Defense Secretary Pete Hegseth isn’t waiting for global threats to knock louder. Last week, he summoned top brass from Raytheon, Lockheed Martin, and BAE Systems to a Pentagon powwow, demanding they crank up munitions production to counter depleted U.S. stockpiles and China’s growing shadow, as Just the News reports. His message was clear: the defense industrial base needs to wake up and deliver.
Hegseth convened this closed-door meeting to address the urgent need for more weapons, as U.S. stocks have dwindled from supporting Ukraine, defending Israel, and pounding Houthi targets in Yemen. The meeting followed his justification of U.S. strikes on Iranian nuclear sites earlier in June, signaling a no-nonsense approach to national security. Deputy Defense Secretary Steve Feinberg joined, underscoring the administration’s focus on results.
“Our supply chain is definitely weak,” Feinberg admitted in February, blaming decades of government neglect and cozy corporate boardrooms. His candor exposes a truth the progressive elite often dodges: a hollowed-out industrial base can’t deter adversaries like China. Hegseth’s push for private-sector collaboration aims to fix this mess, fast.
The U.S. military’s munitions are running on fumes. Support for Ukraine since 2022, including $31.7 billion in stockpiled weapons, has burned through three Patriot batteries, 3,000 Stinger missiles, and millions of artillery rounds. Add to that the 15–20% of THAAD interceptors used to shield Israel from Iranian missiles in June 2025, and the picture gets grim.
Operation Rough Rider in Yemen didn’t help, expending hundreds of precision munitions to hit 800 Houthi targets by April 2025. “We are using them at an alarming rate,” Admiral James W. Kilby warned on June 24, a reality check for those dreaming of endless global policing. The Navy’s inventories are stretched thin, and restocking isn’t keeping pace.

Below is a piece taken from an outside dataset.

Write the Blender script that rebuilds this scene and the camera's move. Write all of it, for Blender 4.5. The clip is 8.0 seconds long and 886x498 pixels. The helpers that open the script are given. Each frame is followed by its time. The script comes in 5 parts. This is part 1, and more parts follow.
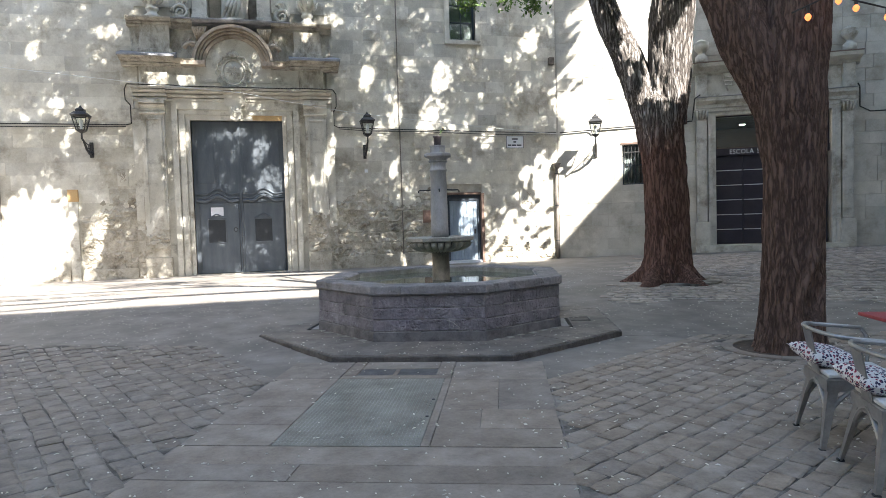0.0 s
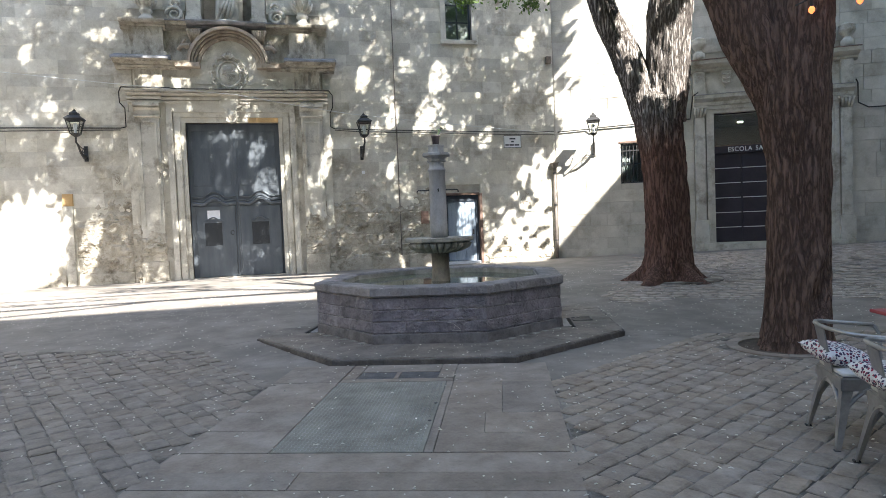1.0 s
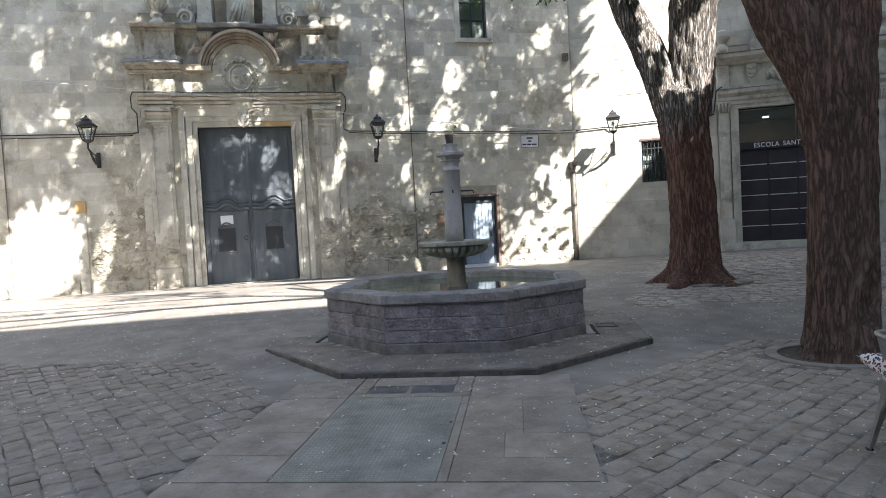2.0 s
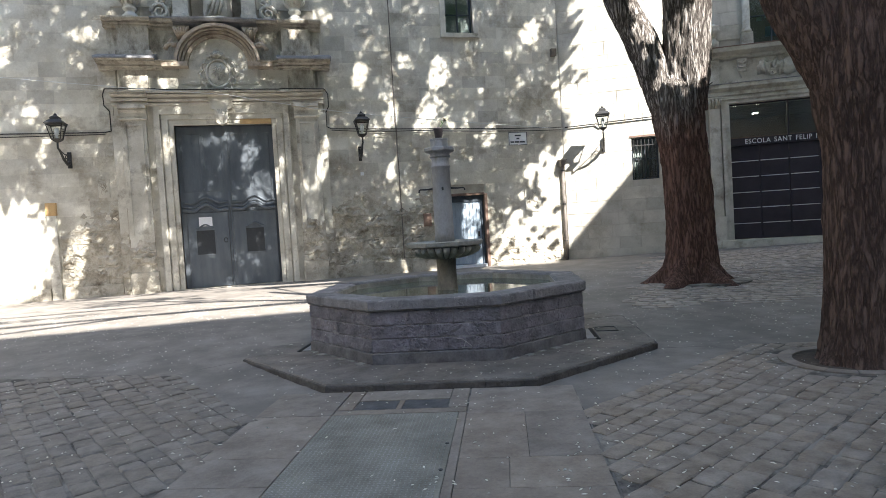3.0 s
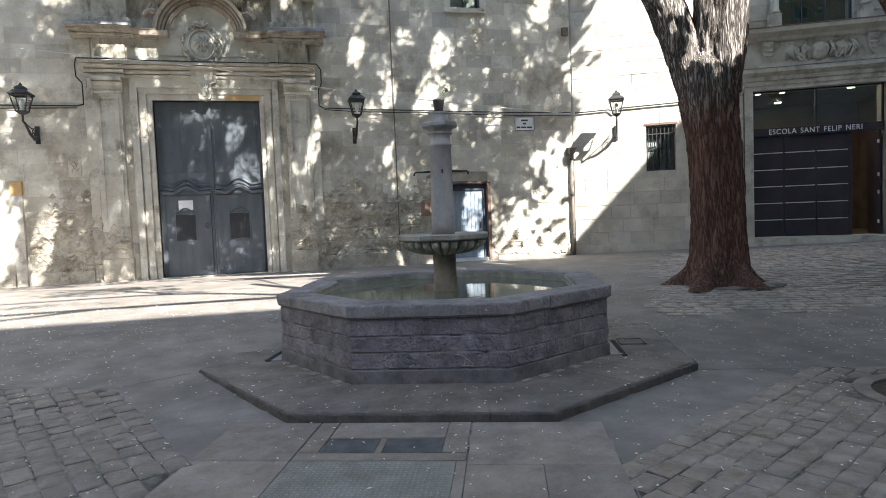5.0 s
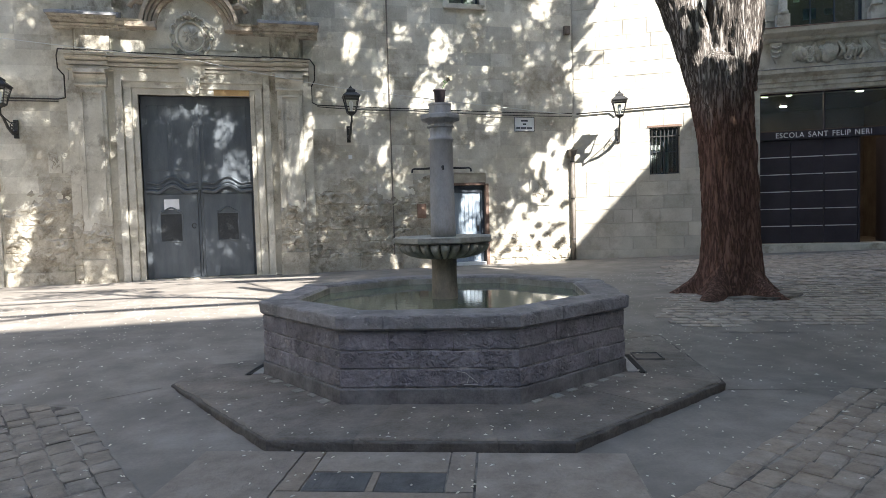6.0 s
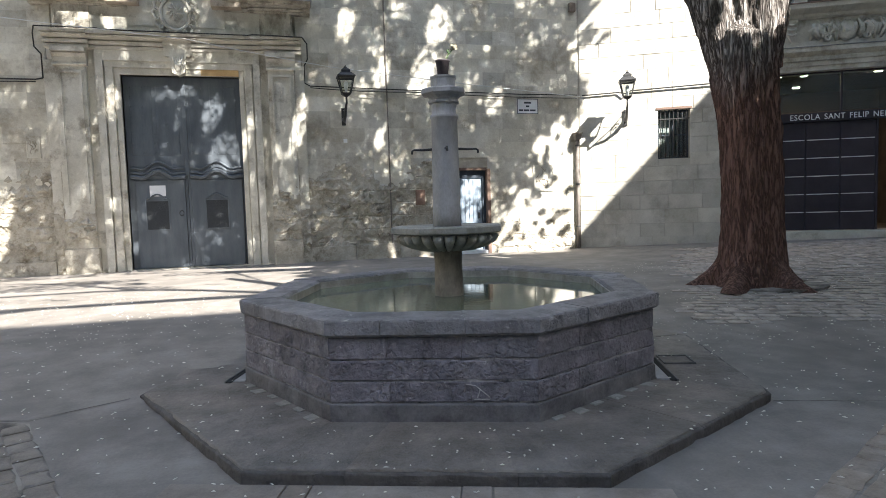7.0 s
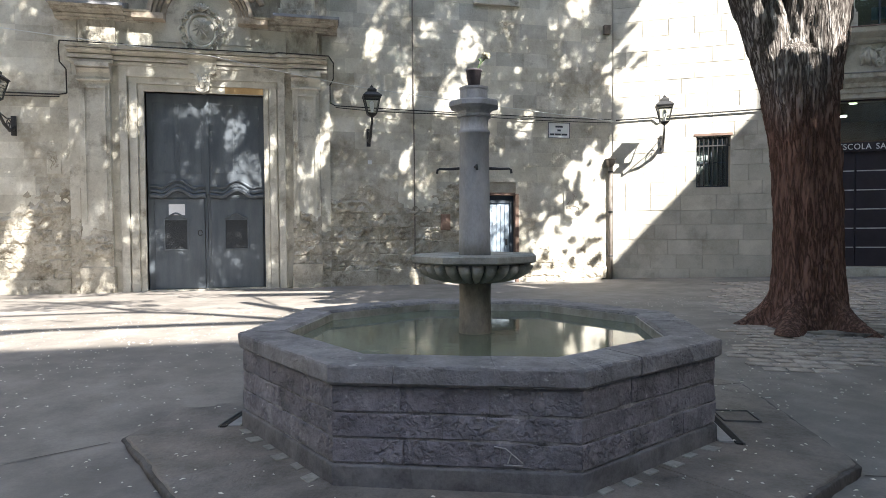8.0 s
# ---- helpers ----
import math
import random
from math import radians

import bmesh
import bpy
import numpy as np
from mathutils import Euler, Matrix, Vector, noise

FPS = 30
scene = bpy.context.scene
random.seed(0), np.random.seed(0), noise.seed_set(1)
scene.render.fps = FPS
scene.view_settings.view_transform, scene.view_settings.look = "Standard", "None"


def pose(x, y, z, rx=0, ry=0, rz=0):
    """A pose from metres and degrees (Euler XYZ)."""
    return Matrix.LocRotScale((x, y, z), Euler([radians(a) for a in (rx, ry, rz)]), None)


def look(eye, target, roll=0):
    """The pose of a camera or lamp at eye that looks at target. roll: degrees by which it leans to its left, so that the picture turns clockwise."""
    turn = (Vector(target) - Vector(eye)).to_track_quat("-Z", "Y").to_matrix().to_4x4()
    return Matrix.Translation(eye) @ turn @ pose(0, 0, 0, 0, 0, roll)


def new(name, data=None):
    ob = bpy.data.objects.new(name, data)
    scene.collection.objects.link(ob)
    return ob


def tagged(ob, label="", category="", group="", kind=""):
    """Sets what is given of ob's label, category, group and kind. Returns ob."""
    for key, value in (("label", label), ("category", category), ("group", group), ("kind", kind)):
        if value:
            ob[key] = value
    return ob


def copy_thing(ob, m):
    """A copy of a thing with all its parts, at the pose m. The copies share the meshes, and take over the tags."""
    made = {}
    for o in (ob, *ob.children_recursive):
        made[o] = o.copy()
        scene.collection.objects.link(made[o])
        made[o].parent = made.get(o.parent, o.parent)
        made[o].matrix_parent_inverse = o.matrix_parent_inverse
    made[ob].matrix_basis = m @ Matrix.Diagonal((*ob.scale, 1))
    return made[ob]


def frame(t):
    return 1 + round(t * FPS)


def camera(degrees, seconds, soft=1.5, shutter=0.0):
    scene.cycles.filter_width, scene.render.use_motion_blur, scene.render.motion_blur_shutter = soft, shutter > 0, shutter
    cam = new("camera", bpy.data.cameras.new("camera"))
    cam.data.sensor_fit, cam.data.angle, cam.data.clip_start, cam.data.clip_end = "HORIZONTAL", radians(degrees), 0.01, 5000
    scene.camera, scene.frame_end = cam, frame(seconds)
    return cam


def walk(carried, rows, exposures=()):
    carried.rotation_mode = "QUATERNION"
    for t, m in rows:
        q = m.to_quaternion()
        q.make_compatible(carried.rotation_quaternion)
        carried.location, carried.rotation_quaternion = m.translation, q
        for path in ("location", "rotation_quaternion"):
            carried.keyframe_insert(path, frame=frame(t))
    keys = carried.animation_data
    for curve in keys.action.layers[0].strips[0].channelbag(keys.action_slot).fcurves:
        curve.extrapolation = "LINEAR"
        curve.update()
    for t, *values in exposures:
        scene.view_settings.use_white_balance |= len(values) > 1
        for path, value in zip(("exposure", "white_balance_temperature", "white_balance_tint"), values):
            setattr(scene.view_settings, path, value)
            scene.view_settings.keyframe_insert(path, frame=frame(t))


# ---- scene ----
cam = camera(71.0, 8.0, soft=0.4)
PATH = [
    (0, (0.097, -0.045, 1.487), (0.578, 1.894, 1.4), -1.7),
    (0.5, (0.093, -0.009, 1.479), (0.587, 1.927, 1.393), -1.6),
    (1, (0.097, 0.069, 1.473), (0.586, 2.007, 1.39), -2.3),
    (1.2, (0.135, 0.139, 1.479), (0.618, 2.079, 1.398), -2.59),
    (1.5, (0.193, 0.245, 1.487), (0.621, 2.198, 1.433), -3.2),
    (1.7, (0.219, 0.328, 1.487), (0.645, 2.28, 1.41), -2.9),
    (2.8, (0.236, 0.813, 1.464), (0.702, 2.757, 1.403), -3.9),
    (3, (0.276, 0.934, 1.474), (0.756, 2.874, 1.399), -3.5),
    (3.2, (0.309, 1.028, 1.472), (0.775, 2.972, 1.399), -2.65),
    (3.5, (0.358, 1.169, 1.47), (0.834, 3.11, 1.392), -2.1),
    (3.8, (0.373, 1.34, 1.468), (0.912, 3.266, 1.422), -3.09),
    (4, (0.383, 1.454, 1.466), (0.925, 3.379, 1.422), -4.2),
    (4.2, (0.42, 1.574, 1.46), (0.949, 3.501, 1.362), -4.13),
    (4.5, (0.475, 1.755, 1.451), (0.968, 3.692, 1.394), -2.8),
    (4.7, (0.528, 1.891, 1.478), (1.004, 3.831, 1.379), -2.1),
    (5.8, (0.619, 2.549, 1.446), (1.137, 4.477, 1.331), -2.5),
    (6, (0.655, 2.651, 1.447), (1.156, 4.584, 1.35), -1.6),
    (6.2, (0.686, 2.777, 1.447), (1.165, 4.716, 1.337), -0.94),
    (6.5, (0.733, 2.967, 1.448), (1.197, 4.908, 1.315), -0.4),
    (6.8, (0.753, 3.166, 1.454), (1.232, 5.103, 1.315), -0.83),
    (7, (0.767, 3.299, 1.458), (1.274, 5.228, 1.317), -1.7),
    (7.2, (0.789, 3.423, 1.454), (1.306, 5.349, 1.311), -1.43),
    (7.5, (0.823, 3.608, 1.448), (1.316, 5.543, 1.344), -1.7),
    (7.7, (0.855, 3.723, 1.454), (1.314, 5.667, 1.356), -0.38),
    (8, (0.904, 3.895, 1.462), (1.338, 5.847, 1.403), -0.4),
]
SUN, SKY, STOPS = 5.0, 0.13, 2.14
walk(cam, [(t, look(eye, target, roll)) for t, eye, target, roll in PATH], [(0.0, STOPS + 0.33), (1.0, STOPS + 0.25), (2.0, STOPS + 0.08), (3.5, STOPS), (6.5, STOPS), (8.0, STOPS + 0.05)])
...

Hegseth invoked World War II’s “Arsenal of Democracy,” pointing to Ford’s Willow Run plant, which churned out a B-24 bomber every 63 minutes. The Heritage Foundation notes that the era’s output—17 aircraft carriers, 300,000 planes, 50,000 tanks -- dwarfs today’s anemic production. Modern defense contractors, bloated and slow, can’t match that grit.
China’s navy, with over 400 warships, dwarfs the U.S.’s 296, and its shipbuilding capacity is 200 times larger. Taiwan, staring down a potential Chinese invasion, waits on what was pegged as a $21.54 billion U.S. weapons backlog as of April. If conflict erupts, the U.S. defense industrial base might not deliver in time.

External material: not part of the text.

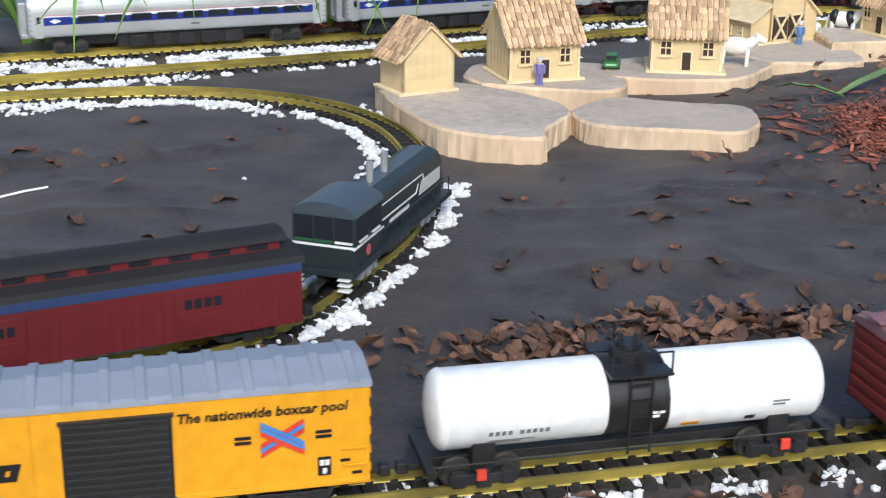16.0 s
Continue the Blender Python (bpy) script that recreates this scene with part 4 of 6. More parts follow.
def coach(label):
    L, W, z0, z1, zs = 0.748, 0.108, 0.047, 0.149, 0.114
    car = root("passenger_coach", label, "model coach", "passenger train")
    h, w = L / 2, W / 2
    bm = bmesh.new()
    prism(bm, hull_ring(w, z0, z1, zs), -h + 0.003, h - 0.003)
    smooth(part("body", bm, SILVER, car, "fluted silver coach body"), 20)
    for sx in (-1, 1):
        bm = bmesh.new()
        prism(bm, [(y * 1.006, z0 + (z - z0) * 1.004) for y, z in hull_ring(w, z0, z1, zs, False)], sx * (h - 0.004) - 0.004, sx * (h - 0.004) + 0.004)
        # The cap takes the darker silver, which shades the coach end.
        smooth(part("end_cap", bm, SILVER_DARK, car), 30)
        # No recess is modelled; the plate's dark colour gives its shade.
        part("vestibule_wall", B(sx * h - 0.0015, sx * h + 0.0015, -0.041, 0.041, 0.052, 0.131, 0.001), VESTIBULE, car, "flush end plate, dark grey for the shade of a recess")
        bm = bmesh.new()
        for y in (-0.019, 0.019):
            box(bm, sx * h - 0.006, sx * h + 0.017, y - 0.006, y + 0.006, 0.048, 0.125, 0.003)
        box(bm, sx * h - 0.006, sx * h + 0.018, -0.025, 0.025, 0.117, 0.129, 0.003)
        box(bm, sx * h - 0.006, sx * h + 0.016, -0.030, 0.030, 0.042, 0.053, 0.002)
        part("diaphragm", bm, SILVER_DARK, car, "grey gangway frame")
        part("end_door", B(sx * (h + 0.002) - 0.001, sx * (h + 0.002) + 0.001, -0.012, 0.012, 0.054, 0.115), VESTIBULE, car)
    bm = B(-0.16, 0.16, -0.034, 0.034, 0.012, 0.049, 0.002)
    box(bm, -h + 0.06, h - 0.06, -0.016, 0.016, 0.020, 0.049, 0.002)
    for x in (-0.13, -0.07, -0.01, 0.05, 0.11):
        box(bm, x - 0.022, x + 0.022, -0.042, 0.042, 0.010, 0.040, 0.002)
    part("underframe", bm, BLACK, car)
    for side in (-1, 1):
        m = pose(0, -w - 0.0002, 0) if side < 0 else pose(0, w + 0.0002, 0, 0, 0, 180)
        part("blue_stripe", B(-h + 0.036, h - 0.036, -0.0006, 0.002, 0.0765, 0.0955), NAVY, car, "wide blue stripe", m)
        part("white_line", B(-h + 0.036, h - 0.036, -0.0009, 0.002, 0.0963, 0.0985), WHITE, car, "", m)
        part("red_line", B(-h + 0.036, h - 0.036, -0.0006, 0.002, 0.0995, 0.1007), PINKLINE, car, "thin red stripe", m)
        for k in range(9):
            mm = m @ pose(-0.232 + 0.0645 * k, 0, 0)
            if "coach_window" not in PROTO:
                PROTO["coach_window"] = part("window", B(-0.0255, 0.0255, -0.0014, 0.002, 0.0800, 0.0950, 0.0005), GLASS, car, "dark tinted window", mm)
            else:
                share("window", PROTO["coach_window"], car, mm)
        for k in range(10):
            mm = m @ pose(-0.264 + 0.0645 * k, 0, 0)
            if "clip" not in PROTO:
                PROTO["clip"] = part("bracket", B(-0.0075, 0.0075, -0.0024, 0.002, 0.0930, 0.0985, 0.0005), WHITE, car, "white moulded bracket", mm)
            else:
                share("bracket", PROTO["clip"], car, mm)
        for x in (-h + 0.024, h - 0.024):
            part("door", B(x - 0.010, x + 0.010, -0.0008, 0.002, 0.046, 0.110, 0.0004), SILVER, car, "", m)
            part("door_window", B(x - 0.004, x + 0.004, -0.0014, 0.002, 0.082, 0.098, 0.0004), GLASS, car, "", m)
        flat("arrow_mark", [(-0.012, 0), (0.0, -0.006), (0.016, 0.0), (0.0, 0.006)], WHITE, car, on_side(side, -h + 0.062, 0.086, w + 0.0012))
        bars("small_writing", car, on_side(side, 0.02, 0.062, w + 0.0004), [(0.022,)], CABOOSE_GREY, 0.004)
    part("roof_hatch", B(-0.11, -0.07, -0.010, 0.010, z1 - 0.002, z1 + 0.002, 0.001), SILVER, car)
    trucks(car, h - 0.10)
    couplers(car, h + 0.004)
    return car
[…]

“As President Trump has stated, our policy is peace through strength,” Hegseth declared in June, rejecting the left’s appeasement fantasies. His call to revive the defense industrial base aligns with Trump’s April executive order to streamline procurement and spark innovation. The woke crowd might scoff, but strength deters wars.
Meanwhile, Russia’s war machine hums, replacing 3,000 tanks and 13,000 artillery systems lost in Ukraine while planning 1,500 more tanks in 2025. Their 250,000 monthly artillery shells triple U.S. and European stockpiles combined. Hegseth’s urgency reflects a stark reality: adversaries aren’t slowing down.
Some progress is visible. Lockheed Martin delivered the eighth THAAD battery this month, boosting U.S. missile defense, with Dawn Golightly calling it a “game-changing asset.” Yet, her corporate cheerleading sidesteps the broader issue: one battery won’t close the gap against near-peer threats.
Raytheon secured a $1.1 billion Navy contract to produce 2,500 AIM-9X Block II missiles annually, a step forward Barbara Borgonovi hailed as “historic.” But when Sen. Mitch McConnell noted on June 24 that “our industry is not producing them fast enough,” he wasn’t wrong. Bureaucratic inertia still chokes the pipeline.
BAE Systems partnered with the Army’s DEVCOM-AC to upgrade the M109-52 Howitzer, with Dan Furber promising a “significant leap” in capability. Sounds great, but the U.S. produces only 135 tanks yearly and no new Bradley vehicles. World War II’s industrial might feels like a distant memory.
Admiral Samuel Paparo warned in February that “our magazines run low,” with maintenance backlogs plaguing every service branch. His blunt assessment cuts through the Pentagon’s usual spin, exposing a military stretched thin by global commitments. Hegseth’s meeting was a wake-up call to reverse this slide.
“DoD must increase critical munitions stockpiles,” Steven Morani urged in June, highlighting production capacity too small for rising demand. The left’s obsession with social engineering in the military ignores this nuts-and-bolts crisis. Hegseth’s focus on lethality over ideology is a refreshing shift.
The Pentagon’s challenge is steep, but not impossible. Trump’s executive order and Hegseth’s pressure on contractors signal a return to prioritizing national security over woke distractions. If the defense industry can channel even a fraction of Willow Run’s spirit, America might just stay ahead of its foes.